+++ COLLECTED MATERIAL

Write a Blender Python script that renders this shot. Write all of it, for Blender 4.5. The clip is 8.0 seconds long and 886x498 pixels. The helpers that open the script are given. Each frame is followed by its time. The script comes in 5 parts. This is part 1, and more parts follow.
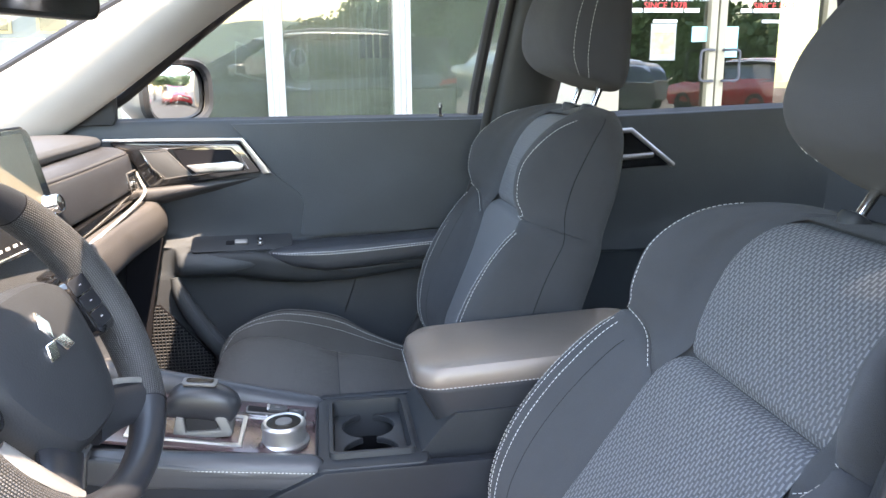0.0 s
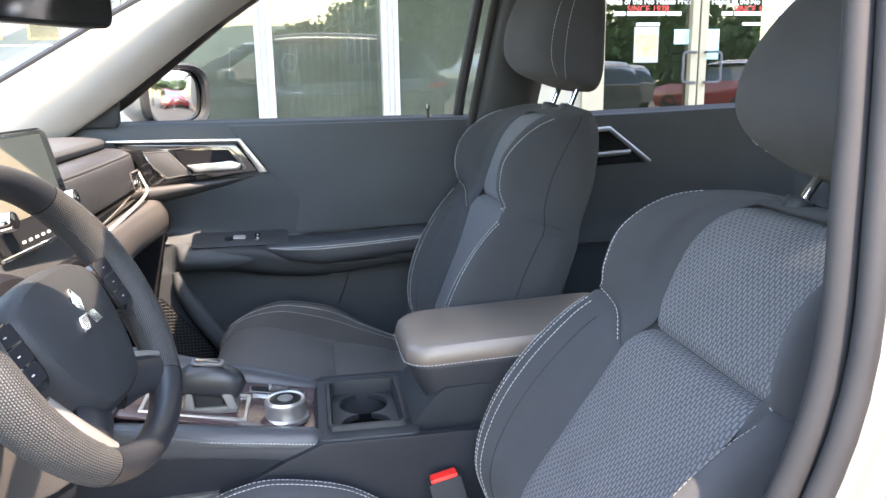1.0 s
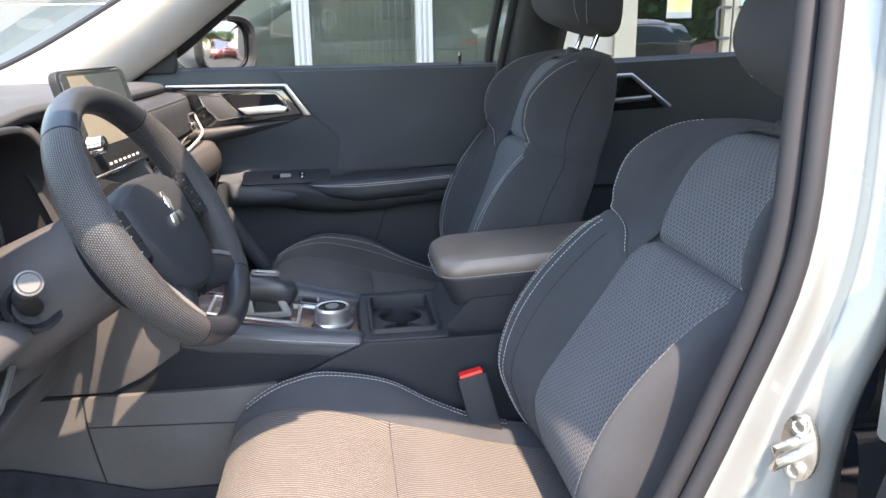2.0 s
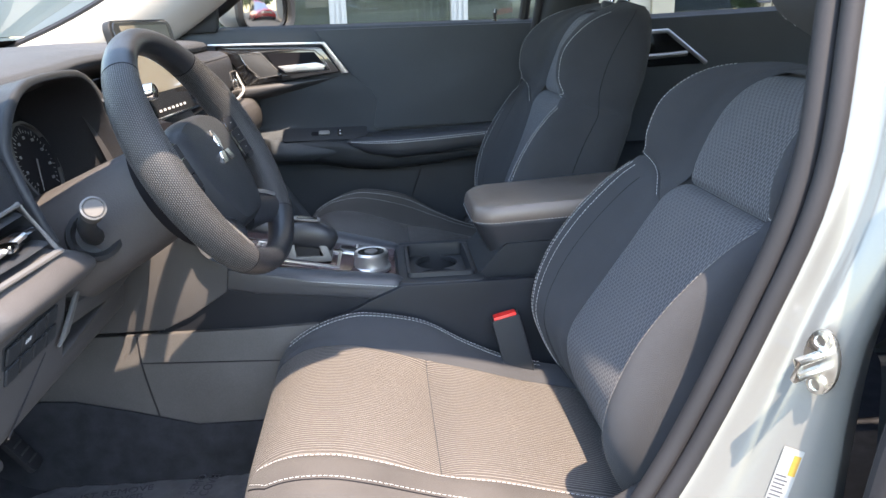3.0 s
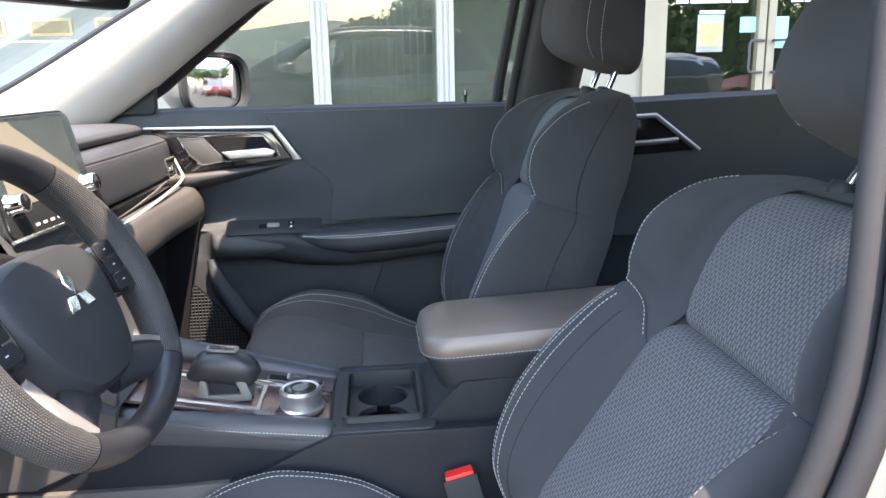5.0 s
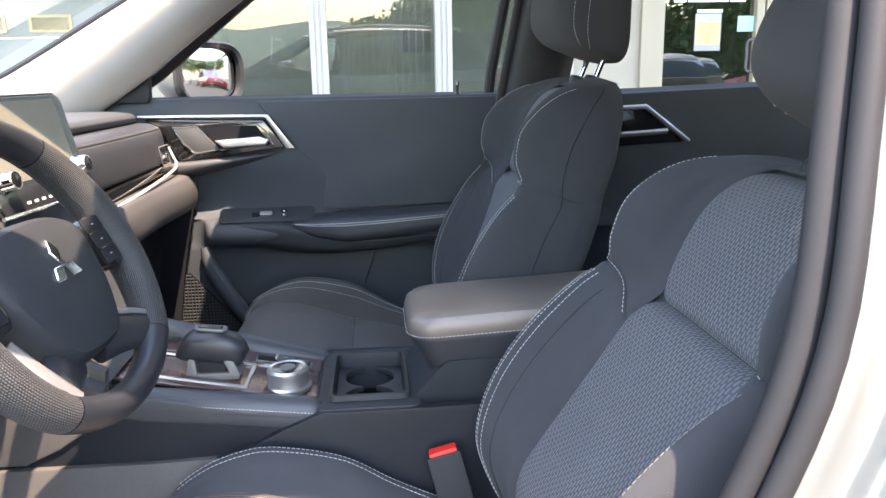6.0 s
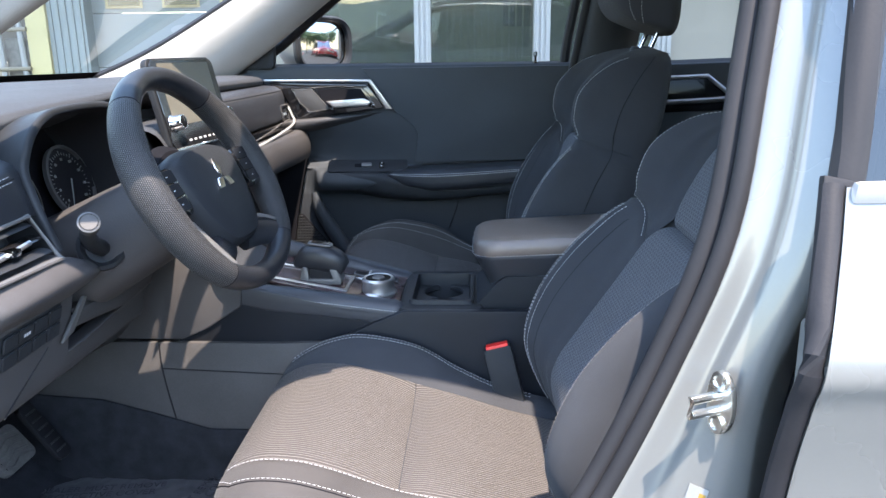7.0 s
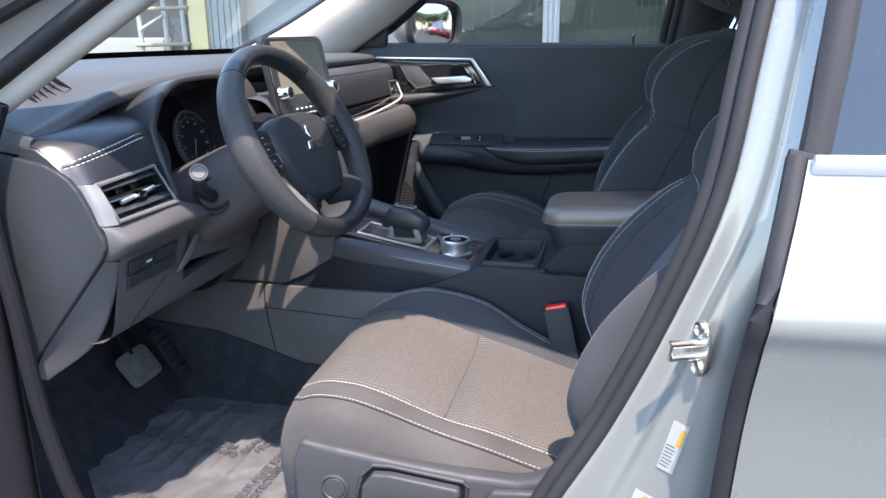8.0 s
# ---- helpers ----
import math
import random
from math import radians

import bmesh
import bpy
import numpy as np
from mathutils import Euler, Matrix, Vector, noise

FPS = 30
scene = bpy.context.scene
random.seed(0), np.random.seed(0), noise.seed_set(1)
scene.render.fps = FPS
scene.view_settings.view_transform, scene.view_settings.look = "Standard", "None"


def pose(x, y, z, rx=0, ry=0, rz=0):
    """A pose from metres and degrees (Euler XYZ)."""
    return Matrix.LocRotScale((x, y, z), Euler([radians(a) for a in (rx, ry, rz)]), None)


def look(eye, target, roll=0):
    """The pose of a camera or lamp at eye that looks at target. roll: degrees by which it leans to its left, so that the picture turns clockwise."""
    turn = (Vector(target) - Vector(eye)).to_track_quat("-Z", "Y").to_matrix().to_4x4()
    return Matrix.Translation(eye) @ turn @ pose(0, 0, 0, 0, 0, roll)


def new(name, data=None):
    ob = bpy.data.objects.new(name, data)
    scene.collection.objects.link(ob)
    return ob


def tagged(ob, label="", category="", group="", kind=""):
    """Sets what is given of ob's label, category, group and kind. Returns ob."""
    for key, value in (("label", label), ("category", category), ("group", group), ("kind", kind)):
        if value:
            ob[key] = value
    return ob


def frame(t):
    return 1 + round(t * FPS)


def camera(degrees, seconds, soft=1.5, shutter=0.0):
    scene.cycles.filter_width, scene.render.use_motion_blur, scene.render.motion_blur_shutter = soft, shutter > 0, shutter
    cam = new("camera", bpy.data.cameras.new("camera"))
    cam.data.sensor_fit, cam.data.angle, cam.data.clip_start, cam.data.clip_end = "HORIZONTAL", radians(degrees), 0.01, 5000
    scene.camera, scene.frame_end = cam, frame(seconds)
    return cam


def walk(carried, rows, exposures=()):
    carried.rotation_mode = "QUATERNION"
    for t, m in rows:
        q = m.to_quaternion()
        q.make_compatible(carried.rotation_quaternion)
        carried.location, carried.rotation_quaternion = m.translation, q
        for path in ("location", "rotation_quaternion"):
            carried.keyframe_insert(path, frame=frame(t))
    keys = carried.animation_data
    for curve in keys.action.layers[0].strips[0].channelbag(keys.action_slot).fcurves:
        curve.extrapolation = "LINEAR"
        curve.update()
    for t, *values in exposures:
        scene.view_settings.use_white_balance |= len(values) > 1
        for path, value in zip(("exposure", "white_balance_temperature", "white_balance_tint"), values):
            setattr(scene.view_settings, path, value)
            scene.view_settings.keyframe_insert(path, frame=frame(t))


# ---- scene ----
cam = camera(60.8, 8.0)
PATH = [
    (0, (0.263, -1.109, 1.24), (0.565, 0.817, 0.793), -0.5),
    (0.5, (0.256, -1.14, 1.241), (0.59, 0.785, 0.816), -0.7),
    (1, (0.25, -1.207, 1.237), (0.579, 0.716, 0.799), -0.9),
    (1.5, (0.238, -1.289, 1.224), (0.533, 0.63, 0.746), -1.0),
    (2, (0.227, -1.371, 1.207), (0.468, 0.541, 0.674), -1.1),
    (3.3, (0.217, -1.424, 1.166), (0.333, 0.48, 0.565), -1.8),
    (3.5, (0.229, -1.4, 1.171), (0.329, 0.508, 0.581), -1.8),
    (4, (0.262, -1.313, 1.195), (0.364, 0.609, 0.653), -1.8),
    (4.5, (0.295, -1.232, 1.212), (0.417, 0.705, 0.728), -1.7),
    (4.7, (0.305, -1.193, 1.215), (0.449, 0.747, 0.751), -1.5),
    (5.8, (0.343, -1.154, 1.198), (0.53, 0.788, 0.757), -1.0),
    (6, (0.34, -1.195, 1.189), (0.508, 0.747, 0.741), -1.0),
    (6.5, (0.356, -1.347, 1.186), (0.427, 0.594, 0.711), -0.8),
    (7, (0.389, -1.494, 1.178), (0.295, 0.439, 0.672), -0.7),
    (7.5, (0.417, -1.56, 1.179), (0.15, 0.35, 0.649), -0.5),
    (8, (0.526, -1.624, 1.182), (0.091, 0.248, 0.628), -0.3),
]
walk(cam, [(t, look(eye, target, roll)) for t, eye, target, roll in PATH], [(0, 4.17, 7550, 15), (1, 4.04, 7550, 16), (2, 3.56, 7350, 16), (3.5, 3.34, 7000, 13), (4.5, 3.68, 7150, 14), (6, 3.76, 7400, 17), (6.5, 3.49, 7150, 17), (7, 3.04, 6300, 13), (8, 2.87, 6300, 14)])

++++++

== WHAT NEEDS TO BE DONE ==
Without the pictures, write out the whole listing above exactly as it appears.

== RESPONSE TO THIS TASK ==
Write a Blender Python script that renders this shot. Write all of it, for Blender 4.5. The clip is 8.0 seconds long and 886x498 pixels. The helpers that open the script are given. Each frame is followed by its time. The script comes in 5 parts. This is part 1, and more parts follow.
0.0 s
1.0 s
2.0 s
3.0 s
5.0 s
6.0 s
7.0 s
8.0 s
# ---- helpers ----
import math
import random
from math import radians

import bmesh
import bpy
import numpy as np
from mathutils import Euler, Matrix, Vector, noise

FPS = 30
scene = bpy.context.scene
random.seed(0), np.random.seed(0), noise.seed_set(1)
scene.render.fps = FPS
scene.view_settings.view_transform, scene.view_settings.look = "Standard", "None"


def pose(x, y, z, rx=0, ry=0, rz=0):
    """A pose from metres and degrees (Euler XYZ)."""
    return Matrix.LocRotScale((x, y, z), Euler([radians(a) for a in (rx, ry, rz)]), None)


def look(eye, target, roll=0):
    """The pose of a camera or lamp at eye that looks at target. roll: degrees by which it leans to its left, so that the picture turns clockwise."""
    turn = (Vector(target) - Vector(eye)).to_track_quat("-Z", "Y").to_matrix().to_4x4()
    return Matrix.Translation(eye) @ turn @ pose(0, 0, 0, 0, 0, roll)


def new(name, data=None):
    ob = bpy.data.objects.new(name, data)
    scene.collection.objects.link(ob)
    return ob


def tagged(ob, label="", category="", group="", kind=""):
    """Sets what is given of ob's label, category, group and kind. Returns ob."""
    for key, value in (("label", label), ("category", category), ("group", group), ("kind", kind)):
        if value:
            ob[key] = value
    return ob


def frame(t):
    return 1 + round(t * FPS)


def camera(degrees, seconds, soft=1.5, shutter=0.0):
    scene.cycles.filter_width, scene.render.use_motion_blur, scene.render.motion_blur_shutter = soft, shutter > 0, shutter
    cam = new("camera", bpy.data.cameras.new("camera"))
    cam.data.sensor_fit, cam.data.angle, cam.data.clip_start, cam.data.clip_end = "HORIZONTAL", radians(degrees), 0.01, 5000
    scene.camera, scene.frame_end = cam, frame(seconds)
    return cam


def walk(carried, rows, exposures=()):
    carried.rotation_mode = "QUATERNION"
    for t, m in rows:
        q = m.to_quaternion()
        q.make_compatible(carried.rotation_quaternion)
        carried.location, carried.rotation_quaternion = m.translation, q
        for path in ("location", "rotation_quaternion"):
            carried.keyframe_insert(path, frame=frame(t))
    keys = carried.animation_data
    for curve in keys.action.layers[0].strips[0].channelbag(keys.action_slot).fcurves:
        curve.extrapolation = "LINEAR"
        curve.update()
    for t, *values in exposures:
        scene.view_settings.use_white_balance |= len(values) > 1
        for path, value in zip(("exposure", "white_balance_temperature", "white_balance_tint"), values):
            setattr(scene.view_settings, path, value)
            scene.view_settings.keyframe_insert(path, frame=frame(t))


# ---- scene ----
cam = camera(60.8, 8.0)
PATH = [
    (0, (0.263, -1.109, 1.24), (0.565, 0.817, 0.793), -0.5),
    (0.5, (0.256, -1.14, 1.241), (0.59, 0.785, 0.816), -0.7),
    (1, (0.25, -1.207, 1.237), (0.579, 0.716, 0.799), -0.9),
    (1.5, (0.238, -1.289, 1.224), (0.533, 0.63, 0.746), -1.0),
    (2, (0.227, -1.371, 1.207), (0.468, 0.541, 0.674), -1.1),
    (3.3, (0.217, -1.424, 1.166), (0.333, 0.48, 0.565), -1.8),
    (3.5, (0.229, -1.4, 1.171), (0.329, 0.508, 0.581), -1.8),
    (4, (0.262, -1.313, 1.195), (0.364, 0.609, 0.653), -1.8),
    (4.5, (0.295, -1.232, 1.212), (0.417, 0.705, 0.728), -1.7),
    (4.7, (0.305, -1.193, 1.215), (0.449, 0.747, 0.751), -1.5),
    (5.8, (0.343, -1.154, 1.198), (0.53, 0.788, 0.757), -1.0),
    (6, (0.34, -1.195, 1.189), (0.508, 0.747, 0.741), -1.0),
    (6.5, (0.356, -1.347, 1.186), (0.427, 0.594, 0.711), -0.8),
    (7, (0.389, -1.494, 1.178), (0.295, 0.439, 0.672), -0.7),
    (7.5, (0.417, -1.56, 1.179), (0.15, 0.35, 0.649), -0.5),
    (8, (0.526, -1.624, 1.182), (0.091, 0.248, 0.628), -0.3),
]
walk(cam, [(t, look(eye, target, roll)) for t, eye, target, roll in PATH], [(0, 4.17, 7550, 15), (1, 4.04, 7550, 16), (2, 3.56, 7350, 16), (3.5, 3.34, 7000, 13), (4.5, 3.68, 7150, 14), (6, 3.76, 7400, 17), (6.5, 3.49, 7150, 17), (7, 3.04, 6300, 13), (8, 2.87, 6300, 14)])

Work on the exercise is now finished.